>> BEGIN SOURCE DATA

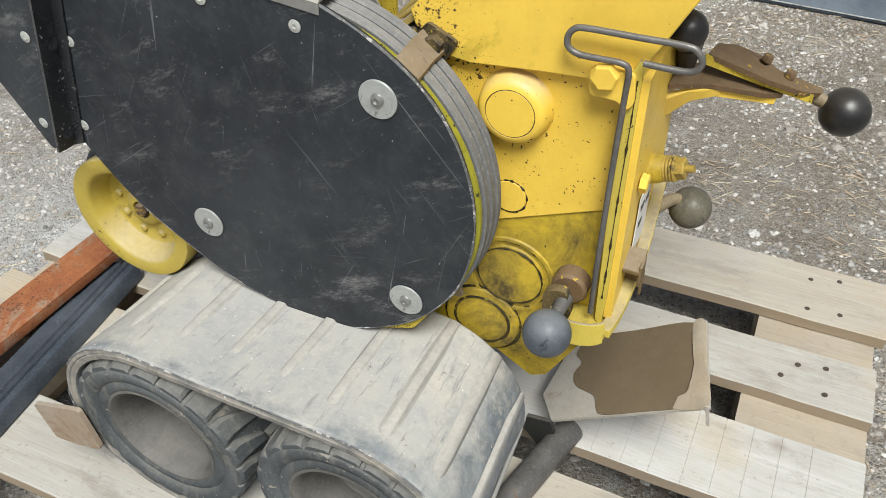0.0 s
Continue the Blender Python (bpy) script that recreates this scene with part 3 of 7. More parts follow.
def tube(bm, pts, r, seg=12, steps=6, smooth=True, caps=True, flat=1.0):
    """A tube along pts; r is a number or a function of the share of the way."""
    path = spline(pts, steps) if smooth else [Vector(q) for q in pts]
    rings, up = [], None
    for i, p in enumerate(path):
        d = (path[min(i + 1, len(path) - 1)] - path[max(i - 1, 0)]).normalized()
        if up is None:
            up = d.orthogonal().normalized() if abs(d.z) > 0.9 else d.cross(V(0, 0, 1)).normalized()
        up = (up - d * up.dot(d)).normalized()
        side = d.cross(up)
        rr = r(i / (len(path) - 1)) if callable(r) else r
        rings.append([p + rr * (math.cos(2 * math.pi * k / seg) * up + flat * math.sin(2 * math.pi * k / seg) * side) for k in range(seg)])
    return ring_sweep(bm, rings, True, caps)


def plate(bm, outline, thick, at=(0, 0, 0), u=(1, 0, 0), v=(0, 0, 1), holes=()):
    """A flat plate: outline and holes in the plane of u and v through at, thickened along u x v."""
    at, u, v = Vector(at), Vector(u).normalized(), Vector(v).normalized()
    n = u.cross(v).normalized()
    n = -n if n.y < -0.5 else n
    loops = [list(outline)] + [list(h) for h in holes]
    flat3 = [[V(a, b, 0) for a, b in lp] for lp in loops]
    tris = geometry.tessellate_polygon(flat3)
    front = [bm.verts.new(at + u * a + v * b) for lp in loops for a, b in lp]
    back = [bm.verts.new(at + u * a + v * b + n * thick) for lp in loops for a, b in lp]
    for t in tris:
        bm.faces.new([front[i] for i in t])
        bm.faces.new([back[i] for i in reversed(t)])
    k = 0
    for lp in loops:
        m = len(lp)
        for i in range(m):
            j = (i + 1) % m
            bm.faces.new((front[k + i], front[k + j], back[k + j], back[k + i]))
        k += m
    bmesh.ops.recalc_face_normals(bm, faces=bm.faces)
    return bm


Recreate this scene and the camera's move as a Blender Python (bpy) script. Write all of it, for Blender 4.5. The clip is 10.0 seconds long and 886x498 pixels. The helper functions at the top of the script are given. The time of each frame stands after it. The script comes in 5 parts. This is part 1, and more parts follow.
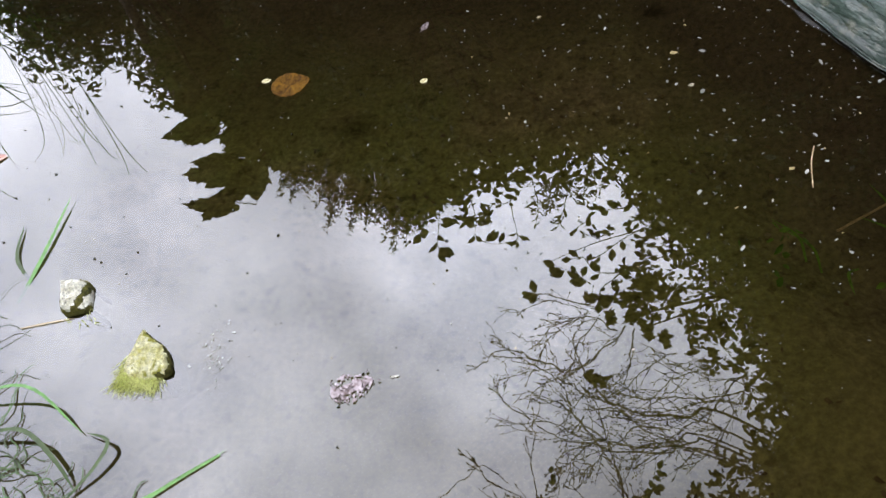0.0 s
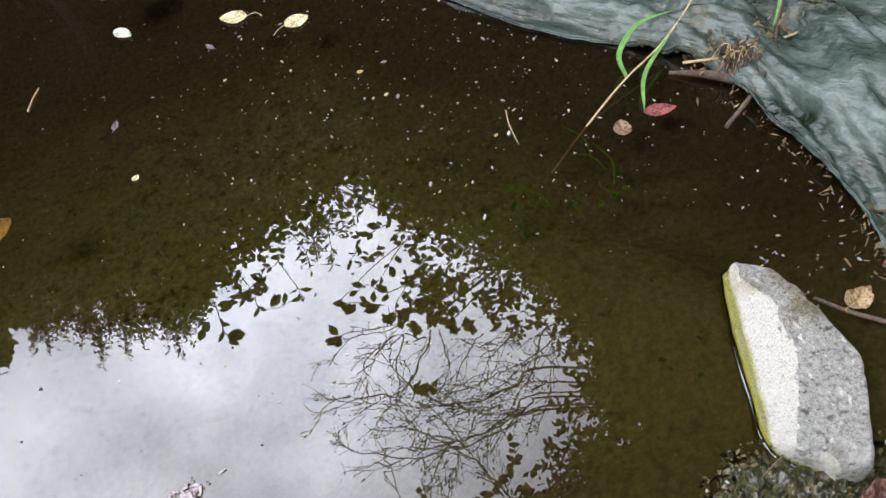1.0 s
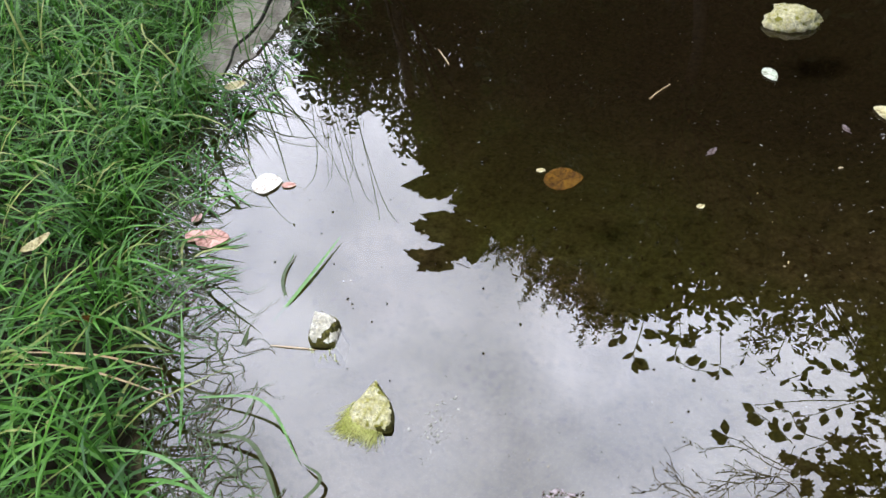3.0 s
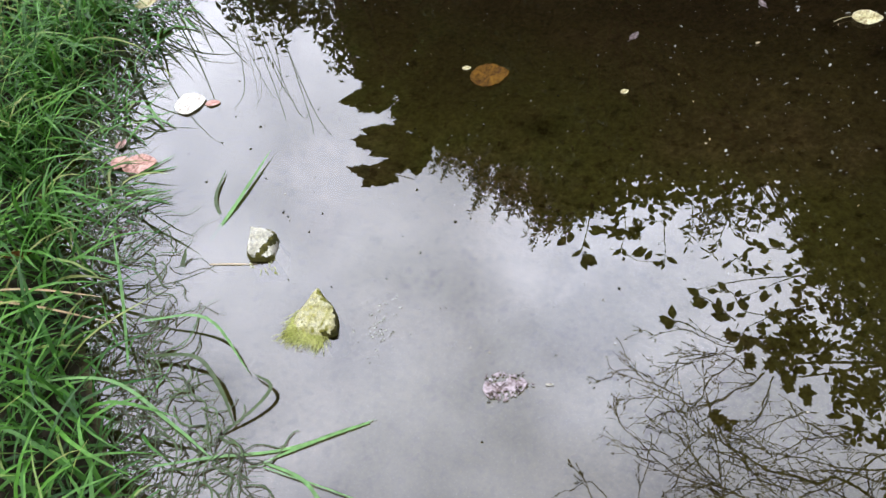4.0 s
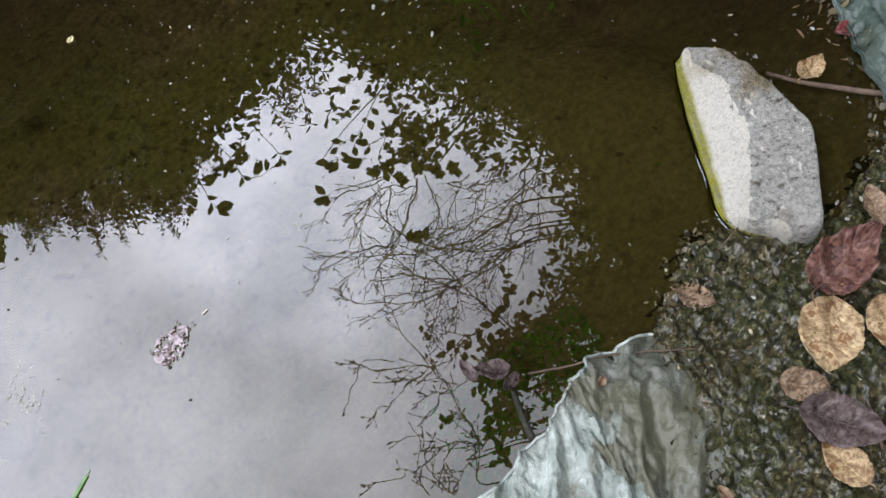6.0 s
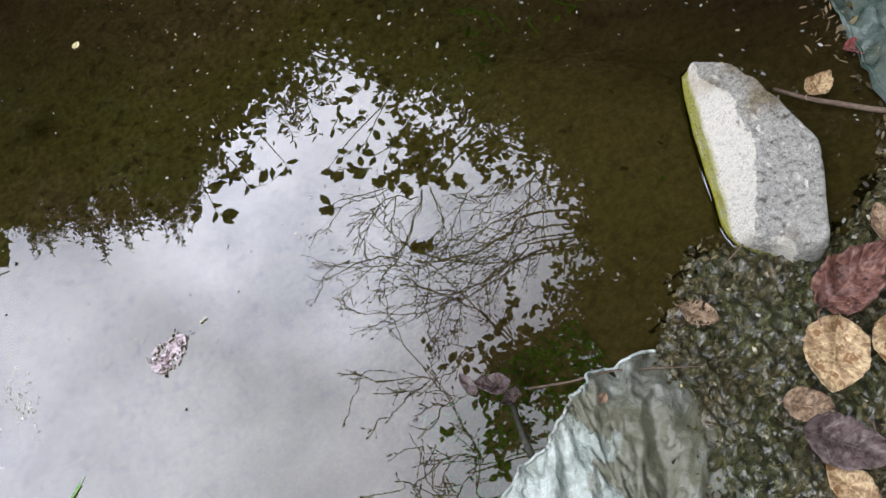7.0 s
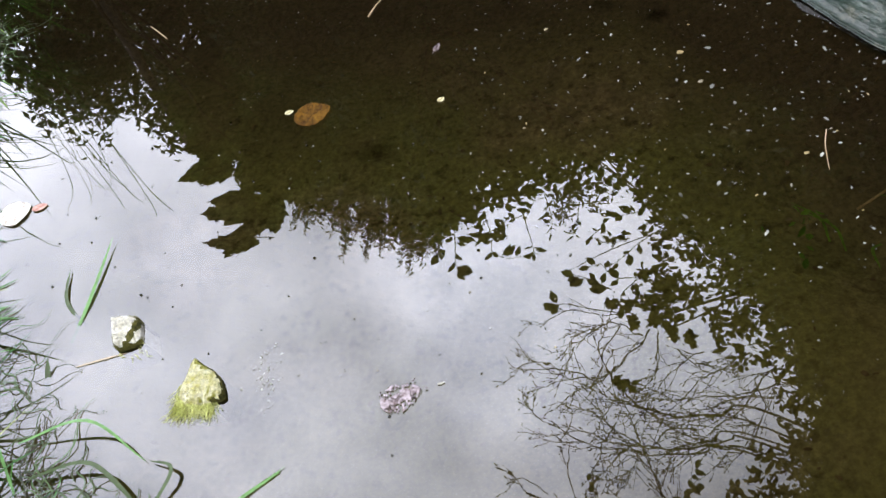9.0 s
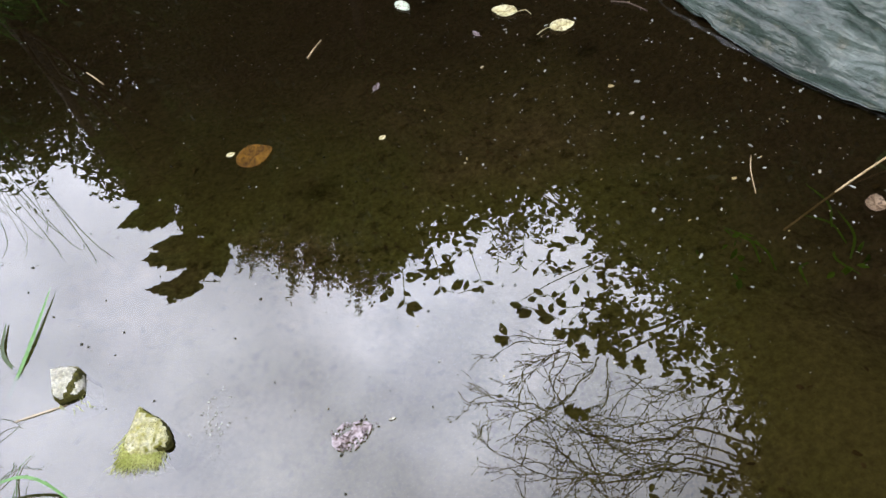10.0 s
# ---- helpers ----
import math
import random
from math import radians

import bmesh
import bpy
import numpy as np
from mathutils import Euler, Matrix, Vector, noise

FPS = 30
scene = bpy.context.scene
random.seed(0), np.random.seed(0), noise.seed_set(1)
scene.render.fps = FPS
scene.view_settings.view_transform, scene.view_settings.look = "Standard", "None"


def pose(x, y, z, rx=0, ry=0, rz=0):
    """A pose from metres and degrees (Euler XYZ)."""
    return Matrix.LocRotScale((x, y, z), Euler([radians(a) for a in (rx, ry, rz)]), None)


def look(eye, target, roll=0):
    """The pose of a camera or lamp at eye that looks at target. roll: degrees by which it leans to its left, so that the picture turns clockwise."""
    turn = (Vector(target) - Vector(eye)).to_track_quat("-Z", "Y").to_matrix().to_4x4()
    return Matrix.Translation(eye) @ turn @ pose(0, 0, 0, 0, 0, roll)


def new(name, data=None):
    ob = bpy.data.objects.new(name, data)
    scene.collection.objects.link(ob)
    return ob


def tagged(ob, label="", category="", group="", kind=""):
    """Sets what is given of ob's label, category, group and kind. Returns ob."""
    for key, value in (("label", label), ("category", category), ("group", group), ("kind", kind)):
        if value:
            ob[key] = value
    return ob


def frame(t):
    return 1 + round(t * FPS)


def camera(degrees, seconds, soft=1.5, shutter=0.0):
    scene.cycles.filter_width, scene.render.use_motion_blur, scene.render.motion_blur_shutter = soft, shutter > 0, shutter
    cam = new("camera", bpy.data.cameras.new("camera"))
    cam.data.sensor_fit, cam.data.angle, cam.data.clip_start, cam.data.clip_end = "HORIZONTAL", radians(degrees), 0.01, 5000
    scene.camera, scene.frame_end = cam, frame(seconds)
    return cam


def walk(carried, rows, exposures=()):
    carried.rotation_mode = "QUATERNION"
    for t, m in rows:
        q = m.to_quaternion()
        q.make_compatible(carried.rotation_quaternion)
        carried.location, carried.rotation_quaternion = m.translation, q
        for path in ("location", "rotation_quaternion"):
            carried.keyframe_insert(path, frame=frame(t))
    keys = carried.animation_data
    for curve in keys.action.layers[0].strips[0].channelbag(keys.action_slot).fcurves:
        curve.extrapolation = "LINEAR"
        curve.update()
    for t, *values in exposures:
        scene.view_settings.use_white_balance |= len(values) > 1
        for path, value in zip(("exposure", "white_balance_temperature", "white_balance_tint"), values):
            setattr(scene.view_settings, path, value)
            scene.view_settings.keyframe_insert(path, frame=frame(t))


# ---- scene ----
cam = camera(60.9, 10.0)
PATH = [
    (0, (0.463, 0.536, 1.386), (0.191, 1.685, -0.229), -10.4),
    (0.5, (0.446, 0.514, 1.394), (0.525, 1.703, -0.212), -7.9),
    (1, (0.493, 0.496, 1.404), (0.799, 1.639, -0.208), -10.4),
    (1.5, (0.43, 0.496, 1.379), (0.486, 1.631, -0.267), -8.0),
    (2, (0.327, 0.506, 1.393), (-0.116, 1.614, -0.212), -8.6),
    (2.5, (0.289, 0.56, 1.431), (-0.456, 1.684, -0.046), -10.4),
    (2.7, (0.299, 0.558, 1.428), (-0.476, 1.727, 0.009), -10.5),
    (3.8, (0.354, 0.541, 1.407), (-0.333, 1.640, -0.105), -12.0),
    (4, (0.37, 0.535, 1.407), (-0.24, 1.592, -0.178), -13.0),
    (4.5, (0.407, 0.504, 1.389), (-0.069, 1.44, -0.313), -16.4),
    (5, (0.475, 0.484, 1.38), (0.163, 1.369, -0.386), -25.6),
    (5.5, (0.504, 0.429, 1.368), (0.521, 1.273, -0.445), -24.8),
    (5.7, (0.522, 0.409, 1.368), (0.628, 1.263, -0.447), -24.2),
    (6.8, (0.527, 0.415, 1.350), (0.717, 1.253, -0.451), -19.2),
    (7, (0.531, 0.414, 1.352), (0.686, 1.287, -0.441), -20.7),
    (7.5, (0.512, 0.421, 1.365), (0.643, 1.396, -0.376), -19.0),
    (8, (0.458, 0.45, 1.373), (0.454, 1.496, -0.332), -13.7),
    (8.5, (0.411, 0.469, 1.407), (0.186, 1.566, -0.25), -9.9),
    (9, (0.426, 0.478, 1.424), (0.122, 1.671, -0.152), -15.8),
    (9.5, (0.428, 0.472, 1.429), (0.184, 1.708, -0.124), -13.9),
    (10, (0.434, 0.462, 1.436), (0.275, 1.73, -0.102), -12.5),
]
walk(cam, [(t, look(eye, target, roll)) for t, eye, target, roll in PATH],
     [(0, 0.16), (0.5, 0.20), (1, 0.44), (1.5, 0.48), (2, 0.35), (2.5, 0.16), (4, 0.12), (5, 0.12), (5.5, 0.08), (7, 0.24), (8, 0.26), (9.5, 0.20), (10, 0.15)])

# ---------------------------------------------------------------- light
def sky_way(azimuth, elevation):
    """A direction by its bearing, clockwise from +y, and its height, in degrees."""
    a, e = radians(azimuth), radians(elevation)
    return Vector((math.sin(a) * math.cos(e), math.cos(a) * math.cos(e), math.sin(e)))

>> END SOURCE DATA

# STATED GOAL
Copy out each line in the preceding records that contains "name".

# CORRECT ANSWER
def new(name, data=None):
    ob = bpy.data.objects.new(name, data)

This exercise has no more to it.